#### Direction:
Return the whole listing, line for line, without the pictures in it.

#### Data lines:

************

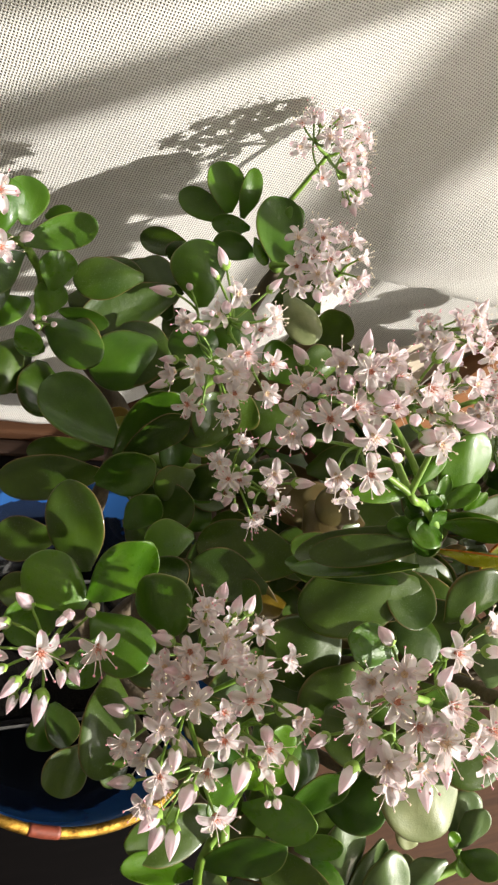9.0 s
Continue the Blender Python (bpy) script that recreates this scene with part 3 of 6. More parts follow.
head = Cluster((0.1125, 0.0774, 0.3370), (0.0757, 0.1091, 0.3808), "dense rounded head of pale pink star flowers and buds")
head.flower((0.0666, 0.1333, 0.4193), (-0.28, 0.48, 0.83), 0.0061, 3)
head.flower((0.0797, 0.1238, 0.4280), (0.11, 0.05, 0.99), 0.0061, 4)
head.flower((0.0858, 0.1147, 0.4313), (0.43, -0.25, 0.87), 0.0055, 11)
head.flower((0.0685, 0.1231, 0.4252), (-0.06, -0.08, 1.00), 0.0061, 6)
head.flower((0.0581, 0.1211, 0.4203), (-0.33, -0.04, 0.94), 0.0061, 5)
head.flower((0.0657, 0.1160, 0.4263), (-0.16, -0.32, 0.93), 0.0061, 0)
head.flower((0.0756, 0.1103, 0.4310), (-0.00, -0.38, 0.93), 0.0061, 6)
head.flower((0.0512, 0.1175, 0.4162), (-0.74, 0.01, 0.67), 0.0061, 3)
head.flower((0.0570, 0.1053, 0.4230), (-0.22, -0.47, 0.85), 0.0061, 6)
head.flower((0.0705, 0.1033, 0.4303), (-0.08, -0.35, 0.93), 0.0070, 2)
head.flower((0.0856, 0.0963, 0.4324), (0.36, -0.40, 0.85), 0.0061, 3)
head.flower((0.0478, 0.1004, 0.4151), (-0.35, -0.33, 0.88), 0.0061, 1)
head.flower((0.0402, 0.0974, 0.4053), (-0.72, -0.23, 0.66), 0.0061, 3)
head.flower((0.0747, 0.0891, 0.4299), (-0.01, -0.68, 0.73), 0.0061, 5)
head.flower((0.0626, 0.0937, 0.4260), (-0.27, -0.69, 0.67), 0.0061, 0)
head.flower((0.0472, 0.0865, 0.4106), (-0.30, -0.44, 0.85), 0.0061, 0)
head.flower((0.0621, 0.0731, 0.4150), (-0.08, -0.60, 0.80), 0.0064, 0)
head.flower((0.0455, 0.0800, 0.4035), (-0.53, -0.67, 0.51), 0.0061, 3)
head.flower((0.0490, 0.1090, 0.4160), (-0.69, -0.14, 0.71), 0.0061, 1)
head.flower((0.0559, 0.1131, 0.4212), (-0.32, -0.25, 0.91), 0.0061, 0)
head.flower((0.0629, 0.1017, 0.4269), (-0.11, -0.43, 0.90), 0.0061, 5)
head.bud((0.0740, 0.1371, 0.4162), (0.06, 0.73, 0.68), 0.0066, 3)
head.bud((0.0764, 0.1317, 0.4201), (0.01, 0.67, 0.74), 0.0070, 2)
head.bud((0.0805, 0.1315, 0.4212), (0.14, 0.69, 0.71), 0.0066, 2)
head.bud((0.0748, 0.1249, 0.4236), (0.05, 0.56, 0.83), 0.0062, 2)
head.bud((0.0561, 0.1253, 0.4136), (-0.94, 0.30, 0.17), 0.0077, 1)
head.bud((0.0566, 0.1143, 0.4172), (-0.91, 0.22, 0.34), 0.0085, 2)
head.bud((0.0462, 0.1075, 0.4089), (-0.94, 0.30, 0.17), 0.0077, 0)
head.bud((0.0421, 0.1064, 0.4036), (-0.94, 0.30, 0.17), 0.0077, 2)
head.bud((0.0845, 0.0852, 0.4271), (-0.19, -0.97, 0.16), 0.0085, 2)
head.bud((0.0697, 0.0863, 0.4240), (-0.58, -0.78, 0.22), 0.0097, 3)
head.bud((0.0435, 0.0863, 0.4001), (-1.00, 0.06, -0.05), 0.0077, 2)
head.bud((0.0520, 0.0934, 0.4146), (-0.42, -0.81, 0.41), 0.0077, 2)
head.bud((0.0568, 0.0820, 0.4126), (-0.67, -0.67, 0.32), 0.0085, 3)
head.bud((0.0512, 0.0762, 0.3997), (-0.86, -0.50, 0.09), 0.0085, 2)
head.bud((0.0539, 0.0728, 0.3964), (-0.64, -0.76, 0.09), 0.0093, 2)
head.bud((0.0565, 0.0715, 0.3984), (-0.33, -0.94, 0.09), 0.0093, 1)
head.bud((0.0763, 0.0947, 0.4282), (-0.46, -0.47, 0.75), 0.0077, 2)
head.bud((0.0815, 0.0738, 0.4197), (-0.37, -0.52, 0.77), 0.0043, 3)
head.bud((0.0801, 0.0765, 0.4228), (-0.25, 0.05, 0.97), 0.0039, 3)
head.bud((0.0782, 0.0737, 0.4204), (-0.68, -0.25, 0.69), 0.0035, 3)
head.bud((0.0742, 0.0934, 0.4154), (0.27, -0.50, 0.82), 0.0067, 2)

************

#### Task solution:
9.0 s
Continue the Blender Python (bpy) script that recreates this scene with part 3 of 6. More parts follow.
head = Cluster((0.1125, 0.0774, 0.3370), (0.0757, 0.1091, 0.3808), "dense rounded head of pale pink star flowers and buds")
head.flower((0.0666, 0.1333, 0.4193), (-0.28, 0.48, 0.83), 0.0061, 3)
head.flower((0.0797, 0.1238, 0.4280), (0.11, 0.05, 0.99), 0.0061, 4)
head.flower((0.0858, 0.1147, 0.4313), (0.43, -0.25, 0.87), 0.0055, 11)
head.flower((0.0685, 0.1231, 0.4252), (-0.06, -0.08, 1.00), 0.0061, 6)
head.flower((0.0581, 0.1211, 0.4203), (-0.33, -0.04, 0.94), 0.0061, 5)
head.flower((0.0657, 0.1160, 0.4263), (-0.16, -0.32, 0.93), 0.0061, 0)
head.flower((0.0756, 0.1103, 0.4310), (-0.00, -0.38, 0.93), 0.0061, 6)
head.flower((0.0512, 0.1175, 0.4162), (-0.74, 0.01, 0.67), 0.0061, 3)
head.flower((0.0570, 0.1053, 0.4230), (-0.22, -0.47, 0.85), 0.0061, 6)
head.flower((0.0705, 0.1033, 0.4303), (-0.08, -0.35, 0.93), 0.0070, 2)
head.flower((0.0856, 0.0963, 0.4324), (0.36, -0.40, 0.85), 0.0061, 3)
head.flower((0.0478, 0.1004, 0.4151), (-0.35, -0.33, 0.88), 0.0061, 1)
head.flower((0.0402, 0.0974, 0.4053), (-0.72, -0.23, 0.66), 0.0061, 3)
head.flower((0.0747, 0.0891, 0.4299), (-0.01, -0.68, 0.73), 0.0061, 5)
head.flower((0.0626, 0.0937, 0.4260), (-0.27, -0.69, 0.67), 0.0061, 0)
head.flower((0.0472, 0.0865, 0.4106), (-0.30, -0.44, 0.85), 0.0061, 0)
head.flower((0.0621, 0.0731, 0.4150), (-0.08, -0.60, 0.80), 0.0064, 0)
head.flower((0.0455, 0.0800, 0.4035), (-0.53, -0.67, 0.51), 0.0061, 3)
head.flower((0.0490, 0.1090, 0.4160), (-0.69, -0.14, 0.71), 0.0061, 1)
head.flower((0.0559, 0.1131, 0.4212), (-0.32, -0.25, 0.91), 0.0061, 0)
head.flower((0.0629, 0.1017, 0.4269), (-0.11, -0.43, 0.90), 0.0061, 5)
head.bud((0.0740, 0.1371, 0.4162), (0.06, 0.73, 0.68), 0.0066, 3)
head.bud((0.0764, 0.1317, 0.4201), (0.01, 0.67, 0.74), 0.0070, 2)
head.bud((0.0805, 0.1315, 0.4212), (0.14, 0.69, 0.71), 0.0066, 2)
head.bud((0.0748, 0.1249, 0.4236), (0.05, 0.56, 0.83), 0.0062, 2)
head.bud((0.0561, 0.1253, 0.4136), (-0.94, 0.30, 0.17), 0.0077, 1)
head.bud((0.0566, 0.1143, 0.4172), (-0.91, 0.22, 0.34), 0.0085, 2)
head.bud((0.0462, 0.1075, 0.4089), (-0.94, 0.30, 0.17), 0.0077, 0)
head.bud((0.0421, 0.1064, 0.4036), (-0.94, 0.30, 0.17), 0.0077, 2)
head.bud((0.0845, 0.0852, 0.4271), (-0.19, -0.97, 0.16), 0.0085, 2)
head.bud((0.0697, 0.0863, 0.4240), (-0.58, -0.78, 0.22), 0.0097, 3)
head.bud((0.0435, 0.0863, 0.4001), (-1.00, 0.06, -0.05), 0.0077, 2)
head.bud((0.0520, 0.0934, 0.4146), (-0.42, -0.81, 0.41), 0.0077, 2)
head.bud((0.0568, 0.0820, 0.4126), (-0.67, -0.67, 0.32), 0.0085, 3)
head.bud((0.0512, 0.0762, 0.3997), (-0.86, -0.50, 0.09), 0.0085, 2)
head.bud((0.0539, 0.0728, 0.3964), (-0.64, -0.76, 0.09), 0.0093, 2)
head.bud((0.0565, 0.0715, 0.3984), (-0.33, -0.94, 0.09), 0.0093, 1)
head.bud((0.0763, 0.0947, 0.4282), (-0.46, -0.47, 0.75), 0.0077, 2)
head.bud((0.0815, 0.0738, 0.4197), (-0.37, -0.52, 0.77), 0.0043, 3)
head.bud((0.0801, 0.0765, 0.4228), (-0.25, 0.05, 0.97), 0.0039, 3)
head.bud((0.0782, 0.0737, 0.4204), (-0.68, -0.25, 0.69), 0.0035, 3)
head.bud((0.0742, 0.0934, 0.4154), (0.27, -0.50, 0.82), 0.0067, 2)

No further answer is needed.